───── GIVEN RECORDS ─────

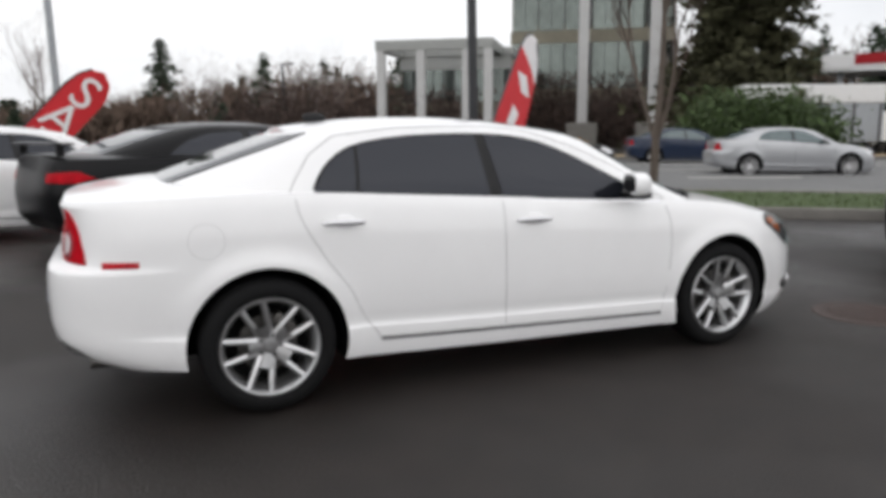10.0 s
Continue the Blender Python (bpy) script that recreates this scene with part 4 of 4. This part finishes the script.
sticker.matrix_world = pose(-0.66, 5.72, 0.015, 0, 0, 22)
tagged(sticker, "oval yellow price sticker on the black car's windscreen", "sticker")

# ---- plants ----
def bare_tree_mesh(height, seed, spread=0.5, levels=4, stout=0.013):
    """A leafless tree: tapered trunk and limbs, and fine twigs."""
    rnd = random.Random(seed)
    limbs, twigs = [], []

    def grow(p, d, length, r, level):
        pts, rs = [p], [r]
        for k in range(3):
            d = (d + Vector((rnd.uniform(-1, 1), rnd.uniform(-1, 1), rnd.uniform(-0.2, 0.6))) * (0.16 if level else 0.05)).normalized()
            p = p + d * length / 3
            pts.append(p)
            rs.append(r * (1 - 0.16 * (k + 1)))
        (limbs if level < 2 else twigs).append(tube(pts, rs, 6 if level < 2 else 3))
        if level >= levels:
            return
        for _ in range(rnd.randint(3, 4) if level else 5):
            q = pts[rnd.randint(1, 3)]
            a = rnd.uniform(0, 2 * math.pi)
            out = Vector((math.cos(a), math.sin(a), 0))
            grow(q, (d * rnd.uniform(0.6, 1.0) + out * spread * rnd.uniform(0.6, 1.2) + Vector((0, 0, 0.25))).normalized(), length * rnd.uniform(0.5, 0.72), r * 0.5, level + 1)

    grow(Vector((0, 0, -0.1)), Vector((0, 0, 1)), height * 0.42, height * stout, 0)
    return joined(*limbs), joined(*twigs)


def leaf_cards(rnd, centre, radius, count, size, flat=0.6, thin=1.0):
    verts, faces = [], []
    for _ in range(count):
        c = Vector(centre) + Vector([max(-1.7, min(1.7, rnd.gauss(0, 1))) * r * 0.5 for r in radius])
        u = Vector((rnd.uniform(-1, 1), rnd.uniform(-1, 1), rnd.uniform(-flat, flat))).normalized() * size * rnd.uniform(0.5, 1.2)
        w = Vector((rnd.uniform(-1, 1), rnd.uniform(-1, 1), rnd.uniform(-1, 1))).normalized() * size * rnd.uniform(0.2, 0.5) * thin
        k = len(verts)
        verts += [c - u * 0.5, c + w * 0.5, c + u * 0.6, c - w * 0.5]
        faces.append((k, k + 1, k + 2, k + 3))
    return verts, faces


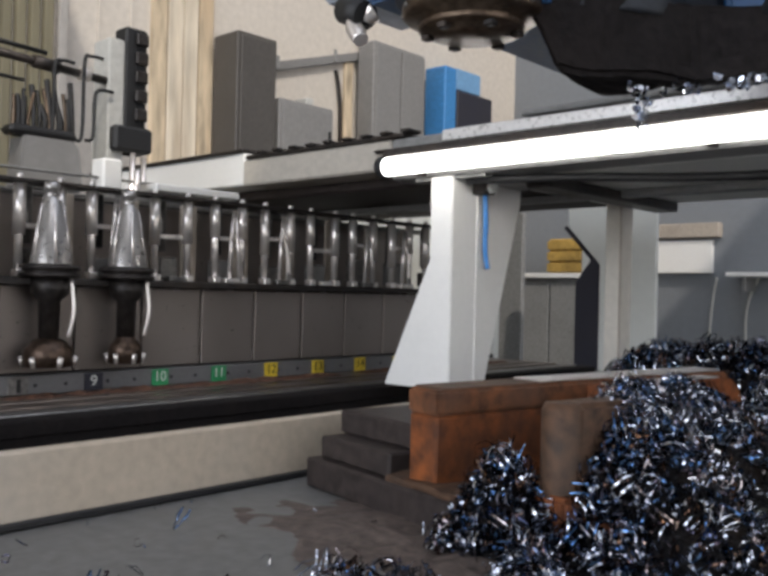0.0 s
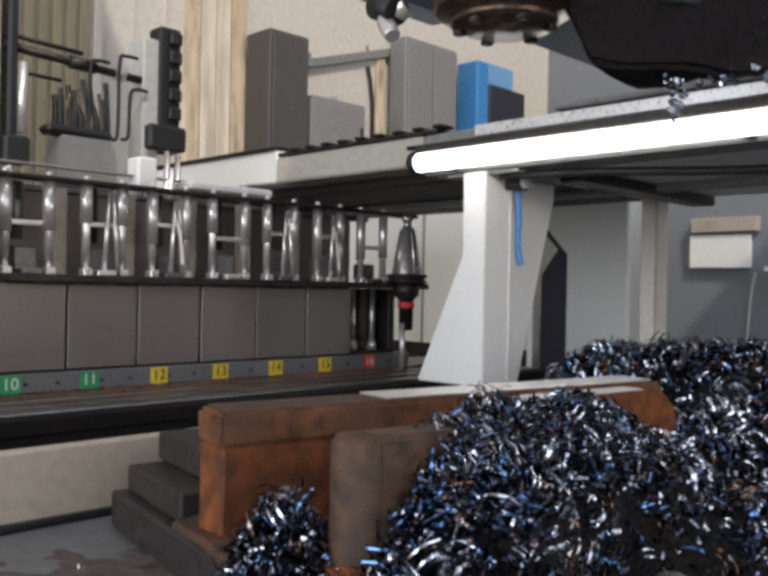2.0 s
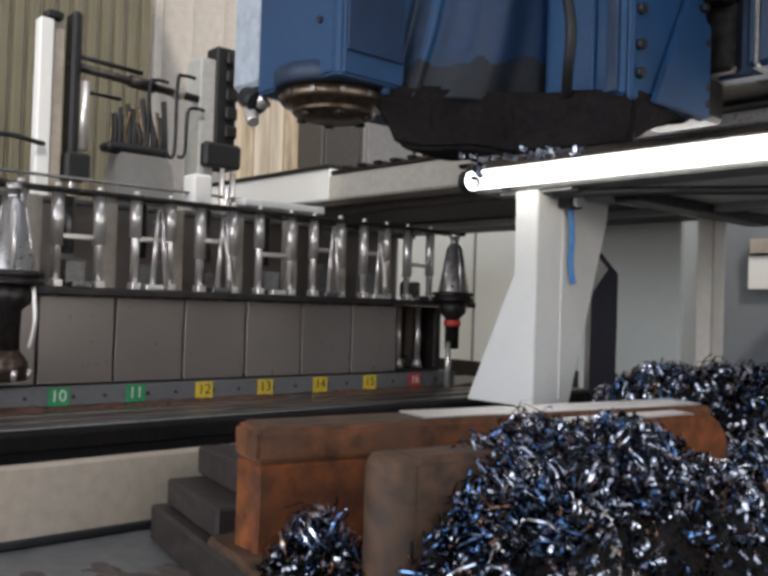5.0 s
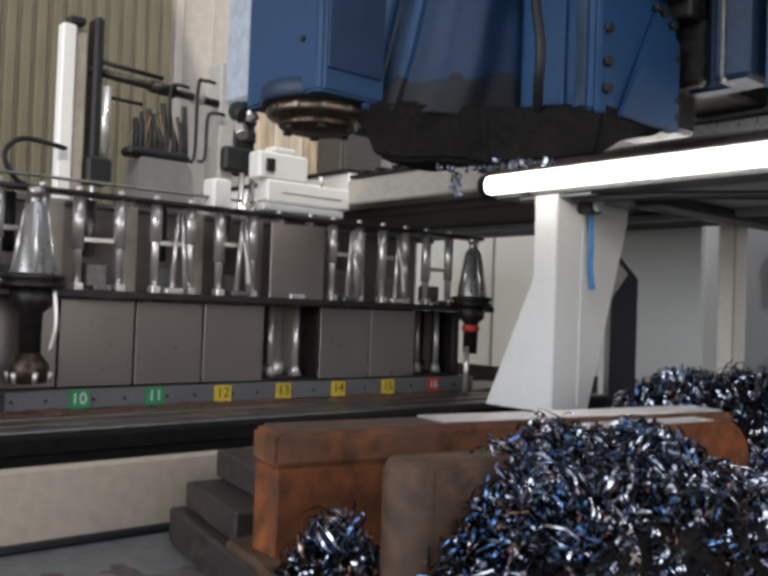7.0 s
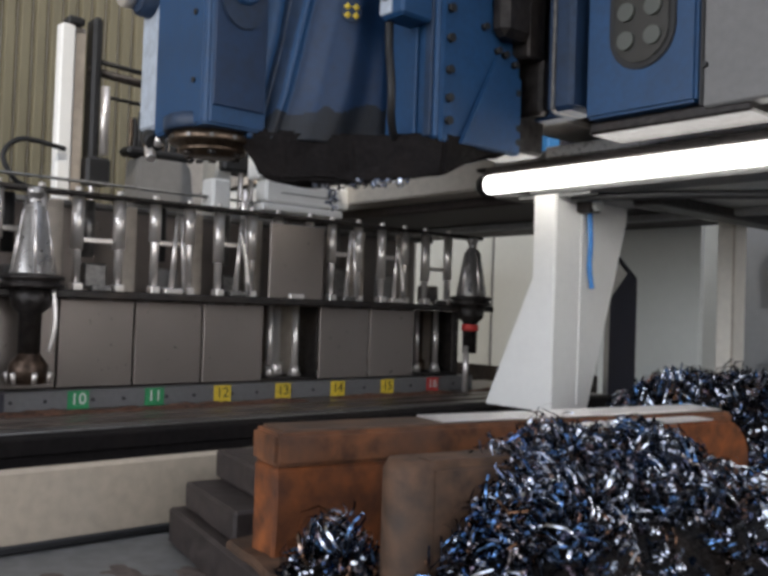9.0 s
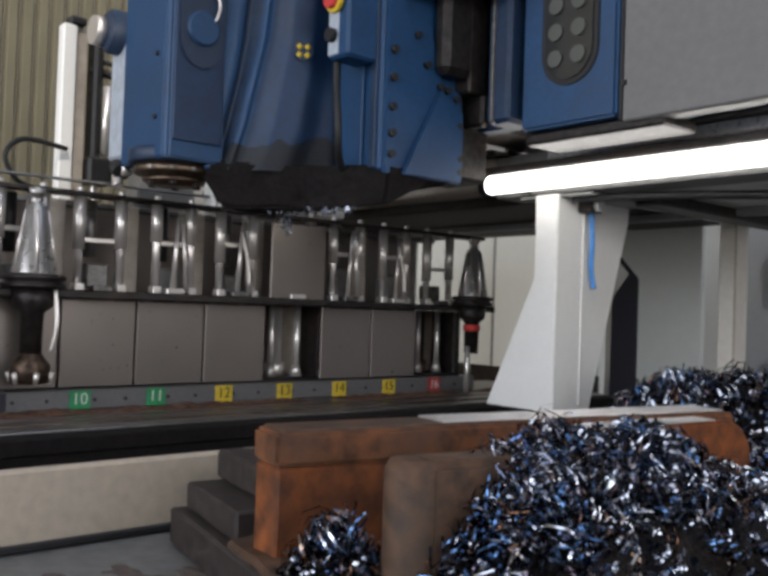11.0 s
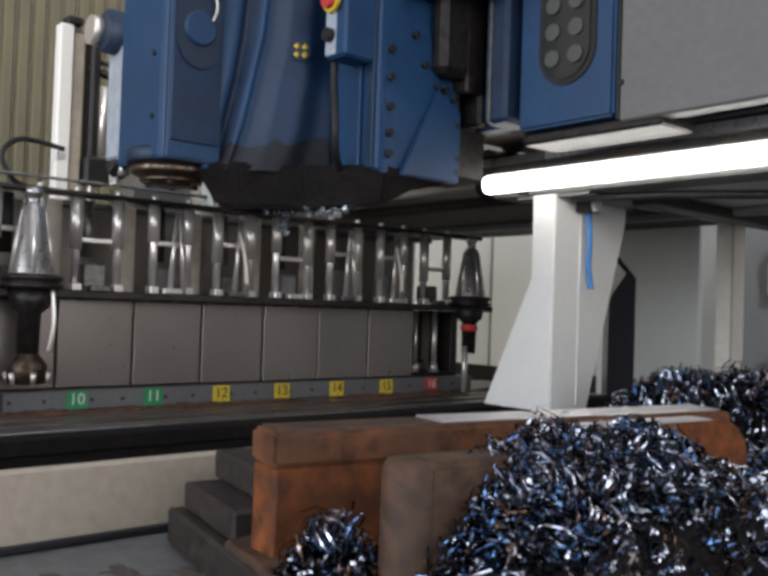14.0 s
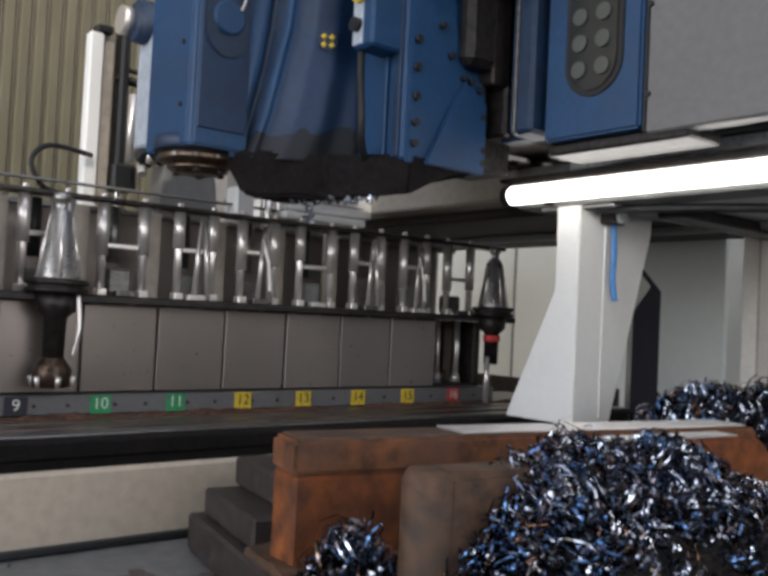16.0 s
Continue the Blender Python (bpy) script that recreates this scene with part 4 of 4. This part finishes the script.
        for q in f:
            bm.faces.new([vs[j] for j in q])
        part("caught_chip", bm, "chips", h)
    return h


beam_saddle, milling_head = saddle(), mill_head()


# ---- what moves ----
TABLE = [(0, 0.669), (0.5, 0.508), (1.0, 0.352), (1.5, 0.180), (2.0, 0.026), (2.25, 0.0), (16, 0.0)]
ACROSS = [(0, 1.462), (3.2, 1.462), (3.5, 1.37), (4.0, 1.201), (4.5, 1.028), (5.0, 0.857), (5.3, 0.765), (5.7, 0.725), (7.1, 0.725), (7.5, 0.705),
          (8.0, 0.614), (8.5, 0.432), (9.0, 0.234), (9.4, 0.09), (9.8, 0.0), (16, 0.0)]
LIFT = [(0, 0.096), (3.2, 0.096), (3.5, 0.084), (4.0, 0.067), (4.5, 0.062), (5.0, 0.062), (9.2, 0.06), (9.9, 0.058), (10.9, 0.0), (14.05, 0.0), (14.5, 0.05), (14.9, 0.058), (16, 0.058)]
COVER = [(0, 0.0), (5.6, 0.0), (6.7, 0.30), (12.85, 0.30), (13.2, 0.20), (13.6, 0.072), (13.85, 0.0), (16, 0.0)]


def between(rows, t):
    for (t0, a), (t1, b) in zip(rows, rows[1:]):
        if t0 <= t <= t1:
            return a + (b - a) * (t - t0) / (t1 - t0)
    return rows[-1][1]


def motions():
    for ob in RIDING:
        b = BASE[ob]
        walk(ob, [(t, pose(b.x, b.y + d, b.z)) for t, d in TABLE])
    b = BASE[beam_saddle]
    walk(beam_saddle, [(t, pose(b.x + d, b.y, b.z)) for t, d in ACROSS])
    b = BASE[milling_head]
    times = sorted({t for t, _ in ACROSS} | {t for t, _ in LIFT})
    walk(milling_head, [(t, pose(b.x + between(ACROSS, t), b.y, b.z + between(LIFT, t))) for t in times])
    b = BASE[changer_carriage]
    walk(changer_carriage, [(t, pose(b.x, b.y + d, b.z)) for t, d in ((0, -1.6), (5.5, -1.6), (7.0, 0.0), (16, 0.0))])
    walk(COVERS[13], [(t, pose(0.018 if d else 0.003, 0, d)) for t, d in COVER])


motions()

─────

▶ [GOAL]
Copy out every line of the material above exactly, skipping the pictures.

▶ [TASK SOLUTION]
10.0 s
Continue the Blender Python (bpy) script that recreates this scene with part 4 of 4. This part finishes the script.
sticker.matrix_world = pose(-0.66, 5.72, 0.015, 0, 0, 22)
tagged(sticker, "oval yellow price sticker on the black car's windscreen", "sticker")

# ---- plants ----
def bare_tree_mesh(height, seed, spread=0.5, levels=4, stout=0.013):
    """A leafless tree: tapered trunk and limbs, and fine twigs."""
    rnd = random.Random(seed)
    limbs, twigs = [], []

    def grow(p, d, length, r, level):
        pts, rs = [p], [r]
        for k in range(3):
            d = (d + Vector((rnd.uniform(-1, 1), rnd.uniform(-1, 1), rnd.uniform(-0.2, 0.6))) * (0.16 if level else 0.05)).normalized()
            p = p + d * length / 3
            pts.append(p)
            rs.append(r * (1 - 0.16 * (k + 1)))
        (limbs if level < 2 else twigs).append(tube(pts, rs, 6 if level < 2 else 3))
        if level >= levels:
            return
        for _ in range(rnd.randint(3, 4) if level else 5):
            q = pts[rnd.randint(1, 3)]
            a = rnd.uniform(0, 2 * math.pi)
            out = Vector((math.cos(a), math.sin(a), 0))
            grow(q, (d * rnd.uniform(0.6, 1.0) + out * spread * rnd.uniform(0.6, 1.2) + Vector((0, 0, 0.25))).normalized(), length * rnd.uniform(0.5, 0.72), r * 0.5, level + 1)

    grow(Vector((0, 0, -0.1)), Vector((0, 0, 1)), height * 0.42, height * stout, 0)
    return joined(*limbs), joined(*twigs)


def leaf_cards(rnd, centre, radius, count, size, flat=0.6, thin=1.0):
    verts, faces = [], []
    for _ in range(count):
        c = Vector(centre) + Vector([max(-1.7, min(1.7, rnd.gauss(0, 1))) * r * 0.5 for r in radius])
        u = Vector((rnd.uniform(-1, 1), rnd.uniform(-1, 1), rnd.uniform(-flat, flat))).normalized() * size * rnd.uniform(0.5, 1.2)
        w = Vector((rnd.uniform(-1, 1), rnd.uniform(-1, 1), rnd.uniform(-1, 1))).normalized() * size * rnd.uniform(0.2, 0.5) * thin
        k = len(verts)
        verts += [c - u * 0.5, c + w * 0.5, c + u * 0.6, c - w * 0.5]
        faces.append((k, k + 1, k + 2, k + 3))
    return verts, faces


0.0 s
2.0 s
5.0 s
7.0 s
9.0 s
11.0 s
14.0 s
16.0 s
Continue the Blender Python (bpy) script that recreates this scene with part 4 of 4. This part finishes the script.
        for q in f:
            bm.faces.new([vs[j] for j in q])
        part("caught_chip", bm, "chips", h)
    return h


beam_saddle, milling_head = saddle(), mill_head()


# ---- what moves ----
TABLE = [(0, 0.669), (0.5, 0.508), (1.0, 0.352), (1.5, 0.180), (2.0, 0.026), (2.25, 0.0), (16, 0.0)]
ACROSS = [(0, 1.462), (3.2, 1.462), (3.5, 1.37), (4.0, 1.201), (4.5, 1.028), (5.0, 0.857), (5.3, 0.765), (5.7, 0.725), (7.1, 0.725), (7.5, 0.705),
          (8.0, 0.614), (8.5, 0.432), (9.0, 0.234), (9.4, 0.09), (9.8, 0.0), (16, 0.0)]
LIFT = [(0, 0.096), (3.2, 0.096), (3.5, 0.084), (4.0, 0.067), (4.5, 0.062), (5.0, 0.062), (9.2, 0.06), (9.9, 0.058), (10.9, 0.0), (14.05, 0.0), (14.5, 0.05), (14.9, 0.058), (16, 0.058)]
COVER = [(0, 0.0), (5.6, 0.0), (6.7, 0.30), (12.85, 0.30), (13.2, 0.20), (13.6, 0.072), (13.85, 0.0), (16, 0.0)]


def between(rows, t):
    for (t0, a), (t1, b) in zip(rows, rows[1:]):
        if t0 <= t <= t1:
            return a + (b - a) * (t - t0) / (t1 - t0)
    return rows[-1][1]


def motions():
    for ob in RIDING:
        b = BASE[ob]
        walk(ob, [(t, pose(b.x, b.y + d, b.z)) for t, d in TABLE])
    b = BASE[beam_saddle]
    walk(beam_saddle, [(t, pose(b.x + d, b.y, b.z)) for t, d in ACROSS])
    b = BASE[milling_head]
    times = sorted({t for t, _ in ACROSS} | {t for t, _ in LIFT})
    walk(milling_head, [(t, pose(b.x + between(ACROSS, t), b.y, b.z + between(LIFT, t))) for t in times])
    b = BASE[changer_carriage]
    walk(changer_carriage, [(t, pose(b.x, b.y + d, b.z)) for t, d in ((0, -1.6), (5.5, -1.6), (7.0, 0.0), (16, 0.0))])
    walk(COVERS[13], [(t, pose(0.018 if d else 0.003, 0, d)) for t, d in COVER])


motions()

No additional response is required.